Résultats bénéfiques
Lynne Leonard, professeure agrégée à l’Université d’Ottawa, qui a été embauchée par l’agence pour évaluer les programmes, a déclaré mardi matin à la conférence de Montréal que les deux programmes avaient eu des «résultats bénéfiques importants» pour les détenus, et elle a vu «une éventuelle adoption institutionnelle réussie», malgré les réticences initiales du personnel.
Les résultats préliminaires de son étude ont révélé que le programme semblait entraîner une diminution significative des infections au VIH dans les établissements qui l’avaient mis en place. Par ailleurs, les surdoses à l’établissement Drumheller ont diminué de plus de 50 % depuis l’ouverture de son site d’injection supervisée.
«Je suis encouragée par le fait qu’ils décrivent le programme comme quelque chose dont ils sont fiers», a déclaré de son côté Sandra Ka Hon Chu, codirectrice générale du Réseau juridique VIH.

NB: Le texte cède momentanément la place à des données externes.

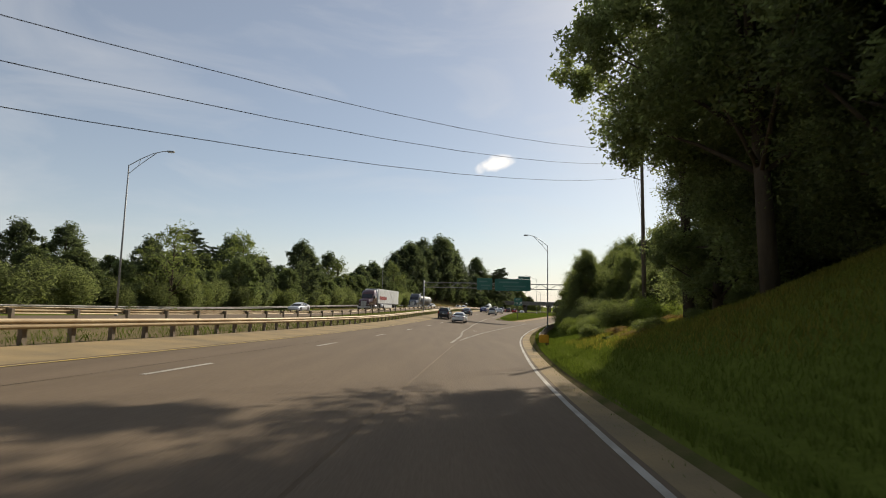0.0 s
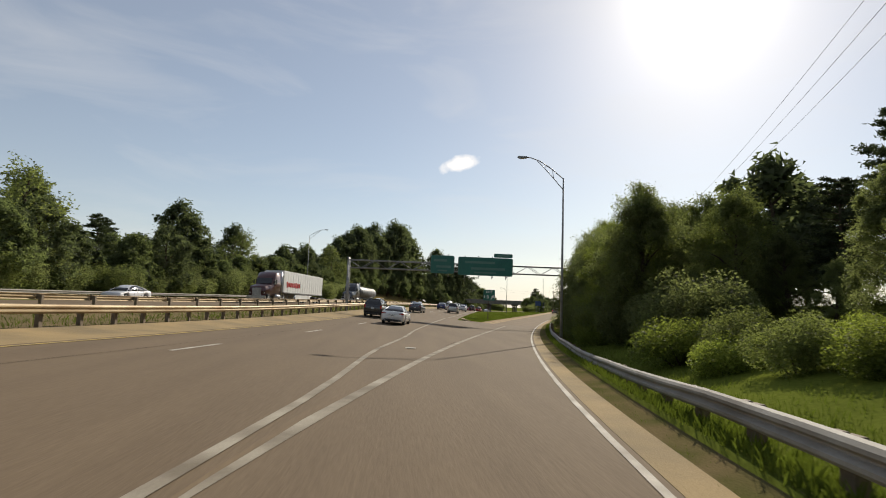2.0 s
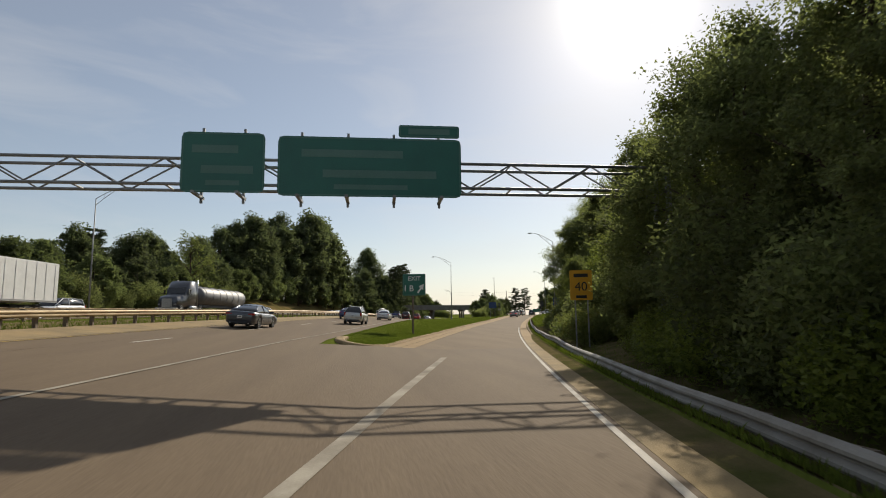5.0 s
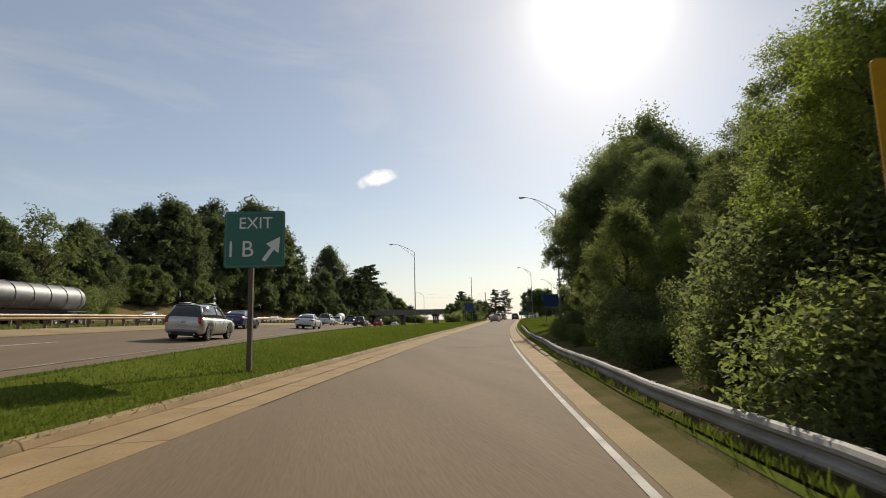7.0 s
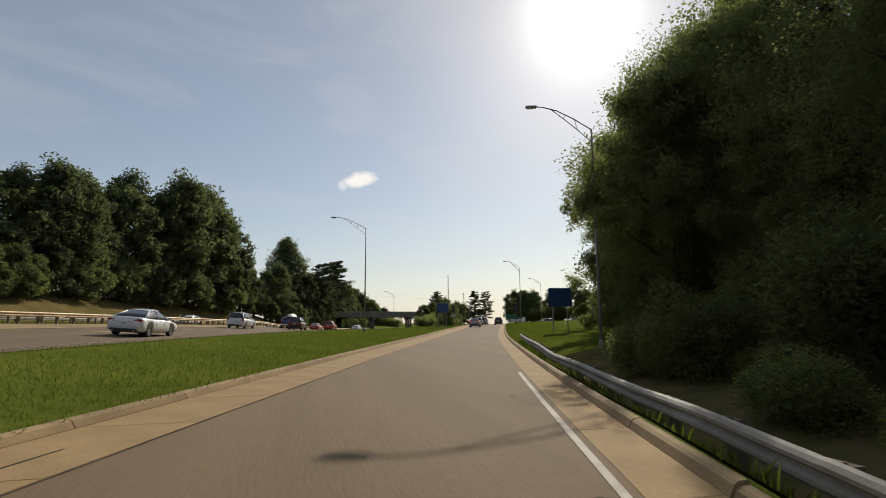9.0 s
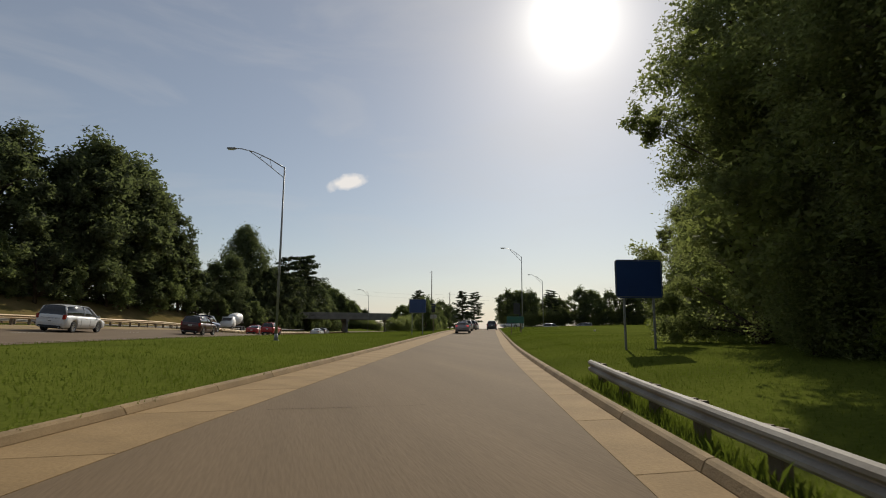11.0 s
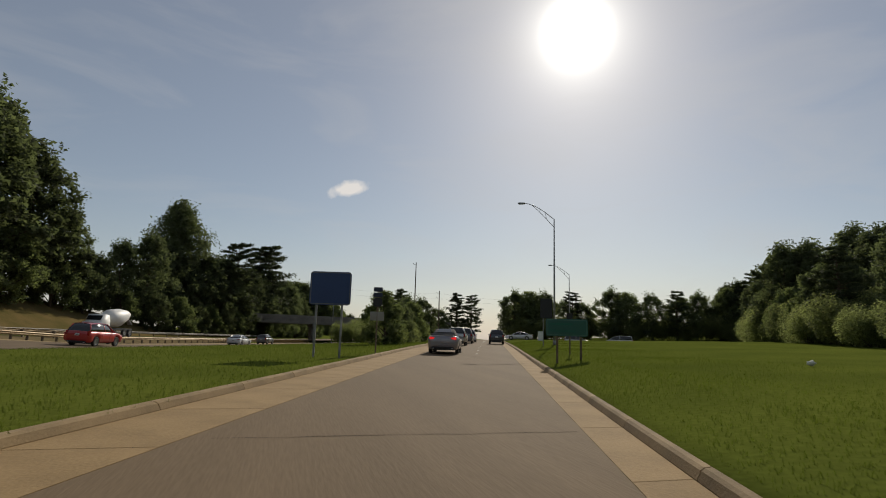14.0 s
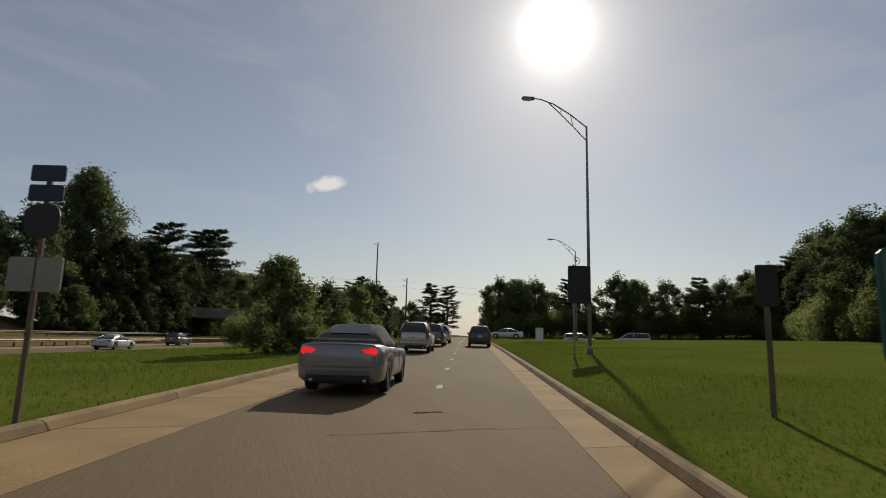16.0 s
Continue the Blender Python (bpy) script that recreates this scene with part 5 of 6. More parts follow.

Mais un «drapeau rouge» majeur qui pourrait entraîner une baisse de la participation est le fait que le personnel de sécurité est impliqué dans le processus, a-t-elle déclaré. Ce n’est pas le cas dans les programmes d’échange de seringues des prisons d’autres pays, dont certains sont totalement anonymes ou proposent même des seringues dans des distributeurs automatiques.
«C’est vraiment une faille critique dans le programme», estime-t-elle.

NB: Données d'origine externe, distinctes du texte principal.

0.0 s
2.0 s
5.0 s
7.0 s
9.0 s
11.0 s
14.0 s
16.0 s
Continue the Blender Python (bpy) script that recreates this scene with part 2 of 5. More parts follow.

Les détenus sont soumis à une évaluation de la menace par la sécurité de l’établissement et à l’approbation de la direction avant de pouvoir accéder aux programmes, selon une description du processus par des responsables. Les statistiques présentées lors de la conférence indiquent que près du quart des demandes de participation au programme ont été rejetées.
Réticences du personnel
Shawn Huish, directeur de l’établissement Mission, en Colombie-Britannique, a déclaré qu’il était difficile de changer l’état d’esprit des agents correctionnels, habitués à rechercher des drogues, à les confisquer et à essayer d’empêcher les détenus de les prendre — tout en promettant aux détenus que leur participation au programme n’affecterait pas leur libération éventuelle.
Il y a eu beaucoup de «fausses nouvelles» à combattre, a déclaré M. Huish, y compris un panneau affiché à l’extérieur de la prison qui dépeignait le programme sous un jour négatif.
«Notre plus grand objectif était de parler, d’éduquer, d’apaiser les craintes. Accepter la présence d’une seringue en prison peut être effrayant pour les gens, a-t-il souligné. Vous avez peur que des gens se fassent piquer par une seringue. Alors, nous avons regardé les dossiers. En deux ans et demi, nous avons eu un membre du personnel qui s’est fait piquer, et c’était pendant une fouille — et c’était une punaise de babillard.»
Leah Cook, directrice régionale de la santé publique pour les Prairies, a supervisé la mise en place du site d’injection supervisée à Drumheller. Elle a déclaré qu’il s’agissait «du seul service connu de ce type en milieu correctionnel sur la scène mondiale — et j’en suis incroyablement fière!».
Mme Cook a précisé qu’une «zone de sécurité» avait été créée afin que les participants au programme puissent transporter leur propre approvisionnement en médicaments jusqu’à la salle d’observation sans craindre d’être fouillés.
Bien qu’il ne soit pas clair si l’agence prévoit d’étendre le service de prévention des surdoses à d’autres établissements, la recherche de la professeure Leonard a révélé que les membres du personnel de Drumheller le préféraient au programme d’échange de seringues — ils le trouvaient plus sécuritaire et plus efficace.
Service correctionnel Canada n’a pas immédiatement répondu aux questions envoyées au cours de la fin de semaine.